Officials from the Inter Faith Network, meanwhile, claim the IFN is not responsible for the extremism of its member bodies. Bob Fyffe and Vivian Wineman, the co-chairs of the IFN, have said: “If there are member bodies of IFN – or indeed any other bodies – which you and colleagues have evidence are linked to violent extremism, this is a serious matter which we trust you will bring to the attention of the police or the relevant Home Office officials.”
But as the British Islamist preacher Haitham Al-Haddad has noted, not only is the role of Interfaith a deception, it is a deception that is crucial:
“Of course, as Muslims, we believe that this co-existence cannot take place unless they are living under the umbrella of al-Islam, under the system of al-Islam. …we have to differentiate between a situation of a necessity that we are dealing with and the ultimate aim in an ideal situation.

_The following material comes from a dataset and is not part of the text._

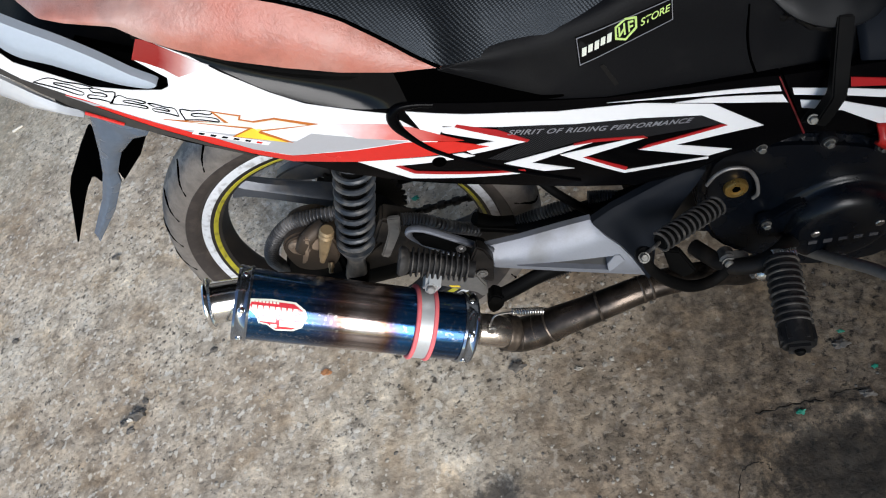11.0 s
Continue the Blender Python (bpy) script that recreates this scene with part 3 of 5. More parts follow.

” We are talking about minorities living in the West so we have to provide them with workable solutions in the short run. And as we said, these visions and strategies are meant to be for a short run, means within fifty years, something like this.
“It is not the far ultimate aim of Muslims because the far ultimate aim for Muslims is to have Islam governing the whole world, Islamisation of the whole globe. This is the ultimate aim of any Muslim and of all communities, Muslim communities.
“But we are not talking about that at the moment, we are talking about the immediate goals. So, in terms of immediate goals we need this peaceful co-existence and they claim that they are promoting it and we need to take it from there.” [72]
Unfortunately, honorable activities do not only attract those with honorable intentions. Over the next decade, religious extremists may, in all likelihood, continue to foster violence and hatred in Britain. Should Government really be in the business of promoting homophobes, anti-Semites and supporters of terror by continuing to fund, with taxpayers’ money, interfaith networks so closely involved with the extremists themselves?